* **Available data**:

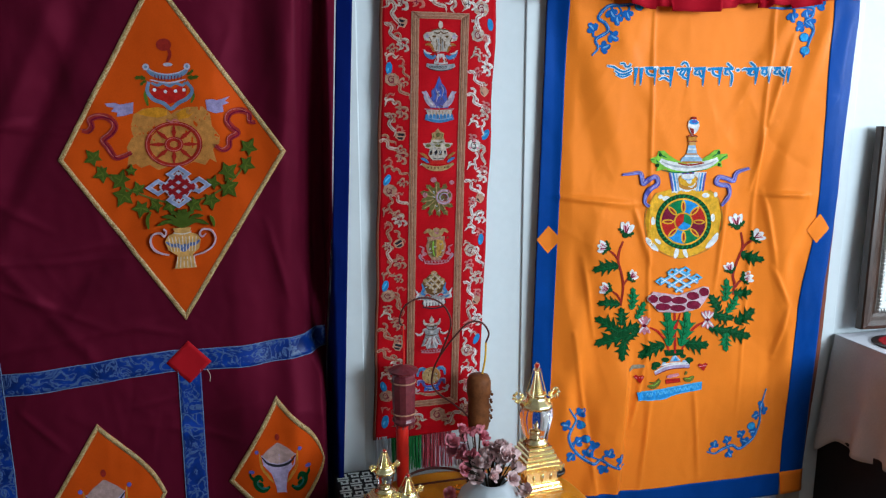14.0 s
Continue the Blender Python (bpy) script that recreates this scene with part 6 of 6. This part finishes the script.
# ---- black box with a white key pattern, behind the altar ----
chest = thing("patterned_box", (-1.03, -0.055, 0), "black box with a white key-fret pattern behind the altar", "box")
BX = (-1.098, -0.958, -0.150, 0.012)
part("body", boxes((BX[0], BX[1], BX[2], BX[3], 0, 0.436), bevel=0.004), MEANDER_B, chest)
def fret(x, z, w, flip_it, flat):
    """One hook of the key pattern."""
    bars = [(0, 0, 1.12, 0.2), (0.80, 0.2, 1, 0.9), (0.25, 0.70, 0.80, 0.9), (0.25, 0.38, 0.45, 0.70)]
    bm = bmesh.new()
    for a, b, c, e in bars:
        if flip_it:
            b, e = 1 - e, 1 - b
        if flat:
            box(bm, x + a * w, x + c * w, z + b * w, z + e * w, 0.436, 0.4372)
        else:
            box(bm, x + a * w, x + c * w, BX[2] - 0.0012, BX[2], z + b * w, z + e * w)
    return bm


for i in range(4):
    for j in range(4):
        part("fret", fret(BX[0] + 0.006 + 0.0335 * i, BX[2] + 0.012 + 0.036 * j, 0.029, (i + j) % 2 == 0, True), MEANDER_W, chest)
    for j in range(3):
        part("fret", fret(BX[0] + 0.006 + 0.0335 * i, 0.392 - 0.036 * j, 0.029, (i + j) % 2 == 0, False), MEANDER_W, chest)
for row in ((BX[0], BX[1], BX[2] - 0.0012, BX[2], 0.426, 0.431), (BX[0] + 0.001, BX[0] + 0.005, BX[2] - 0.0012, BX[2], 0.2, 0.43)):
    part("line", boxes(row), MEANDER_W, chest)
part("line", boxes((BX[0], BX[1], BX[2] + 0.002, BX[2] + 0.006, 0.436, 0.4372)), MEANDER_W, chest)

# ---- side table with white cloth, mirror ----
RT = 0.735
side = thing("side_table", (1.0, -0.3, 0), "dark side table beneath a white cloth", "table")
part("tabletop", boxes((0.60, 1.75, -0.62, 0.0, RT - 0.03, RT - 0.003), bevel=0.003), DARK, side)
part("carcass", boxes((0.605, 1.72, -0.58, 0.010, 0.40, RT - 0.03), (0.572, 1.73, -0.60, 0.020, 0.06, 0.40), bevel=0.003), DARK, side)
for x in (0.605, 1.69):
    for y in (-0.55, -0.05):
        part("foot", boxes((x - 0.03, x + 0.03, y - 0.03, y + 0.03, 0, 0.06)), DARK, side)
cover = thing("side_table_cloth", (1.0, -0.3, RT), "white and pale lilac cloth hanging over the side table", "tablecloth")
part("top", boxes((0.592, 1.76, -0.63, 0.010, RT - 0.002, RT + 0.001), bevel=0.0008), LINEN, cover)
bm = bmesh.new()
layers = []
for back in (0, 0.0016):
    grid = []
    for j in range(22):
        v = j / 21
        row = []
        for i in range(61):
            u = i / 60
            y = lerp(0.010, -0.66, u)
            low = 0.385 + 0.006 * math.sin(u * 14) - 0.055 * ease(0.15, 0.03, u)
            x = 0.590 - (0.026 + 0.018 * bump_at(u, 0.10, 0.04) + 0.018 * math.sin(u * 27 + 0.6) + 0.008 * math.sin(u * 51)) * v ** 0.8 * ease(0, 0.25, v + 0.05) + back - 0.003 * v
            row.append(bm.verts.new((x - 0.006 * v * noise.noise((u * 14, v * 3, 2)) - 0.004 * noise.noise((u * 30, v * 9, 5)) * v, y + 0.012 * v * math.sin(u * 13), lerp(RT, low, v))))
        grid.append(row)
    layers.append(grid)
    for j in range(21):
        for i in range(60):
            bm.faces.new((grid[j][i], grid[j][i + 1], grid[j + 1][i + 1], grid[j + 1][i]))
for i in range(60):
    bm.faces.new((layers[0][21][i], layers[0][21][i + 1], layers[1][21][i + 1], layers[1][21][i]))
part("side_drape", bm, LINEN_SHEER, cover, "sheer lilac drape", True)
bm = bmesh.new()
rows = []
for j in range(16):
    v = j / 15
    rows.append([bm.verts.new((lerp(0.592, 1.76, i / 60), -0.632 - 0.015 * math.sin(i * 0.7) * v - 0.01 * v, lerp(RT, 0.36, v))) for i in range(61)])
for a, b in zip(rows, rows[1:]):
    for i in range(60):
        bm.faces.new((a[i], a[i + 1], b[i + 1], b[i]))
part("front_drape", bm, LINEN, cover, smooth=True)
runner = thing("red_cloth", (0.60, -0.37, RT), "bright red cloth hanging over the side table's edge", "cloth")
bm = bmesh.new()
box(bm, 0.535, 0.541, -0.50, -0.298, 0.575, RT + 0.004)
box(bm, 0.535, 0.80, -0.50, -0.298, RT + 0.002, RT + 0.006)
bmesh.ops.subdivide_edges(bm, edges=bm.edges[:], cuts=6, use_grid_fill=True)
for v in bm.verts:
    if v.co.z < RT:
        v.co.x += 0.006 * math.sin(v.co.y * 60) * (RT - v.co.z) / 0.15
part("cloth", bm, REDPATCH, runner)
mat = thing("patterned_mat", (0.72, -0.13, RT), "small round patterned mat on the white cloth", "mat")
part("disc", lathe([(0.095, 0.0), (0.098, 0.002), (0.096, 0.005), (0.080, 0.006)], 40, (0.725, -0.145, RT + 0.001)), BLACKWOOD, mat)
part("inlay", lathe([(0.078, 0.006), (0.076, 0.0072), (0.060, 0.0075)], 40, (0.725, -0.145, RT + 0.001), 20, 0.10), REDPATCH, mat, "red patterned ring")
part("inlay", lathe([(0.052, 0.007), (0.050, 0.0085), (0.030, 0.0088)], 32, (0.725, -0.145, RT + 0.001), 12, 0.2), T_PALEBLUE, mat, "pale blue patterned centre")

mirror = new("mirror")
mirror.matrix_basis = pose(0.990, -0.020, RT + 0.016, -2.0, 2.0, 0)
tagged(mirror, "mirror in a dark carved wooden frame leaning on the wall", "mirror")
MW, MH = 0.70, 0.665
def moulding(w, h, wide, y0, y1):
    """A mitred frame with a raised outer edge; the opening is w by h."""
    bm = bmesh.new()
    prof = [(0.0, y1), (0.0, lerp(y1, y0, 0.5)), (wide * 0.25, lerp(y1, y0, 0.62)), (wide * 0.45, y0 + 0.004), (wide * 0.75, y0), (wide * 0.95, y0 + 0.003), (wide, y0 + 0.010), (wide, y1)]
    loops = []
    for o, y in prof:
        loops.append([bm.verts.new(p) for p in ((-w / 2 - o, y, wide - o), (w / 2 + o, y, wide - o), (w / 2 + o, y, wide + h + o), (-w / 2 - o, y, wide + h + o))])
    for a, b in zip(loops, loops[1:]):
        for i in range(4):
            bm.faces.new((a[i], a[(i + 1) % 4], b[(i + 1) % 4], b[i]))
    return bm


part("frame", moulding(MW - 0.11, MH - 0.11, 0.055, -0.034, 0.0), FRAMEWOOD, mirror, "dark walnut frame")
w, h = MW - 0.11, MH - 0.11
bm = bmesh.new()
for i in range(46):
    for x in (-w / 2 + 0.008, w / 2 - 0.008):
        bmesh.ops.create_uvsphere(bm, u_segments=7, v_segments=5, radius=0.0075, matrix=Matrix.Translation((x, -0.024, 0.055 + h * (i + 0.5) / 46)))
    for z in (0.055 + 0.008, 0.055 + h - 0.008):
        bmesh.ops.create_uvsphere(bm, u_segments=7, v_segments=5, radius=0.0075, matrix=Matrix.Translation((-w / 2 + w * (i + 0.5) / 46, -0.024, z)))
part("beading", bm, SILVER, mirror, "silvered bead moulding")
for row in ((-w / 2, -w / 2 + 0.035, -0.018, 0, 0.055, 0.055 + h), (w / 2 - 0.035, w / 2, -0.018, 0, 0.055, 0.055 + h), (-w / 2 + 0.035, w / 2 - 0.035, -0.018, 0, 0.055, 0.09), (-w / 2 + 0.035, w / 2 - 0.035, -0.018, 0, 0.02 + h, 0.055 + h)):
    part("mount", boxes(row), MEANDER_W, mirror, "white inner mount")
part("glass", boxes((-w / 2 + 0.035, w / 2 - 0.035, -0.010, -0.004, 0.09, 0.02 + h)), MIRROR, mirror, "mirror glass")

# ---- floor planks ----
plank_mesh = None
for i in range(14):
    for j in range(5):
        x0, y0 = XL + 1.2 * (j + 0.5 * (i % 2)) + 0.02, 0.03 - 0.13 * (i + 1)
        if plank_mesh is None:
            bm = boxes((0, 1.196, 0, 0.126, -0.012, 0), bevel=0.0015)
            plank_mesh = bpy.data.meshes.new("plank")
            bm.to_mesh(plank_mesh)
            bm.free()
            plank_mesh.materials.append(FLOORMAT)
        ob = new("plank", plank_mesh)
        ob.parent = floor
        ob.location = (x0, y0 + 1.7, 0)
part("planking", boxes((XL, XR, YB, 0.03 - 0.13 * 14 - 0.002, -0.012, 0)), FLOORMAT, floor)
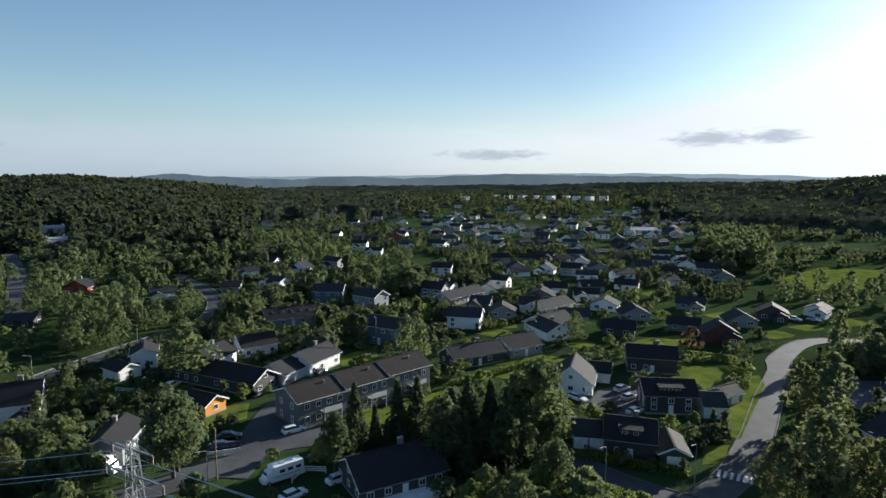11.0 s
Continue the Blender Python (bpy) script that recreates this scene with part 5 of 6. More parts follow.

* **Goal of the exercise**: Which lines hold the word "Python"? Return all of them from the records above.

* **Complete output**:
Continue the Blender Python (bpy) script that recreates this scene with part 6 of 6. This part finishes the script.
Continue the Blender Python (bpy) script that recreates this scene with part 5 of 6. More parts follow.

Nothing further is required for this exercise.